Skilgate is a village and civil parish  east of Dulverton and  west of Wiveliscombe in the Somerset West and Taunton district of Somerset, England. It has a population of 96.

The parish, which covers an area of 866 ha, straddles the boundary of the Exmoor National Park lying on the southern edge of the Brendon Hills, and is close to the border with Devon.

History

In the Domesday Book the village was recorded as Scheligate, possibly meaning 'the opening on the boundary'. At that time it was held by Robert de Gatemore under Roger Arundel along with another manor in the parish known as Milton. They passed in the 20th century to the Ferguson Davie baronets.

The parish of Skillgate was part of the Williton and Freemanners Hundred.

Governance

The Parish Meeting has responsibility for local issues, there being no Parish Council.

The village falls within the non-metropolitan district of Somerset West and Taunton, which was established on 1 April 2019. It was previously in the district of West Somerset, which was formed on 1 April 1974 under the Local Government Act 1972, and part of Dulverton Rural District before that. The district council is responsible for local planning and building control, local roads, council housing, environmental health, markets and fairs, refuse collection and recycling, cemeteries and crematoria, leisure services, parks, and tourism.

Somerset County Council is responsible for running the largest and most expensive local services such as education, social services, libraries, main roads, public transport, policing and  fire services, trading standards, waste disposal and strategic planning.

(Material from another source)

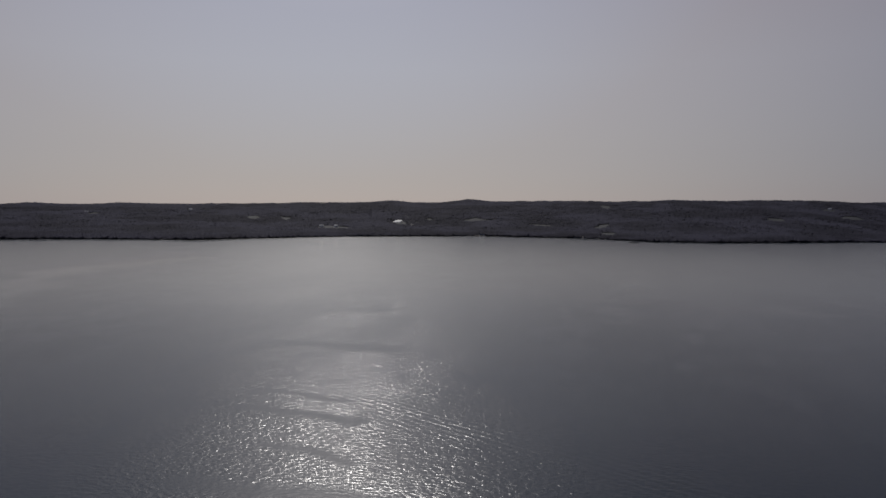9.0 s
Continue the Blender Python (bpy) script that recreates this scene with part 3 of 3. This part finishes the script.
# ---- the boat: an open skiff at anchor ----
def hull_mesh(long, beam, deep, wall):
    bm = bmesh.new()
    rings = []
    for i in range(15):
        t = i / 14
        half = beam / 2 * (1 - max(0.0, (t - 0.45) / 0.55) ** 2.2)
        x = (t - 0.5) * long
        sheer = deep + 0.25 * t * t
        keel = -0.25 + 0.35 * max(0.0, (t - 0.7) / 0.3) ** 2
        pts = [(x, half, sheer), (x, half * 0.86, 0.12), (x, half * 0.45, keel + 0.05), (x, 0, keel), (x, -half * 0.45, keel + 0.05), (x, -half * 0.86, 0.12), (x, -half, sheer),
               (x, -max(half - wall, 0.0), sheer), (x, -max(half * 0.82 - wall, 0.0), 0.2), (x, max(half * 0.82 - wall, 0.0), 0.2), (x, max(half - wall, 0.0), sheer)]
        rings.append([bm.verts.new(p) for p in pts])
    n = len(rings[0])
    for a, b in zip(rings, rings[1:]):
        for j in range(n):
            bm.faces.new((a[j], a[(j + 1) % n], b[(j + 1) % n], b[j]))
    bm.faces.new(rings[0][::-1])
    bmesh.ops.remove_doubles(bm, verts=bm.verts, dist=0.004)
    bmesh.ops.recalc_face_normals(bm, faces=bm.faces)
    for f in bm.faces:
        f.smooth = True
    return bm


def fishing_boat():
    boat = tagged(new("motorboat"), "open motorboat with a grey hull and white deck", "boat")
    hull = part("hull", hull_mesh(4.8, 1.9, 0.55, 0.08), HULL, boat)
    part("rub_rail", slab((4.2, 0.06, 0.08), (-0.6, 0.97, 0.56), 0.02), BLACK, hull)
    part("rub_rail", slab((4.2, 0.06, 0.08), (-0.6, -0.97, 0.56), 0.02), BLACK, hull)
    part("foredeck", slab((1.1, 1.2, 0.06), (1.35, 0, 0.66), 0.02), PAINT, boat)
    part("console", slab((0.55, 0.7, 0.75), (0.15, 0.1, 0.62), 0.06), PAINT, boat)
    part("windscreen", slab((0.04, 0.72, 0.4), (0.34, 0.1, 1.15), 0.01, Matrix.Rotation(-0.3, 4, "Y")), GLASS, boat)
    for x in (-0.7, -1.7):
        part("bench", slab((0.4, 1.55, 0.12), (x, 0, 0.55), 0.03), VINYL, boat)
    motor = part("outboard_motor", slab((0.42, 0.36, 0.55), (-2.62, 0, 0.85), 0.08), BLACK, boat)
    part("shaft", slab((0.2, 0.14, 0.95), (-2.63, 0, 0.2), 0.04), BLACK, motor)
    return boat


boat = fishing_boat()
bx, by = xy(-35.33, 75 / math.tan(radians(10.17)))
boat.matrix_basis = pose(float(bx), float(by), 0.02, 0, 0, 35.5 + 158)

It is also part of the Bridgwater and West Somerset county constituency represented in the House of Commons of the Parliament of the United Kingdom. Prior to Brexit in 2020, it was part of the South West England constituency of the European Parliament.

Religious sites

The Church of St John has a 14th-century tower, but the rest of the church was rebuilt in 1872. It has been designated by English Heritage as a Grade II* listed building.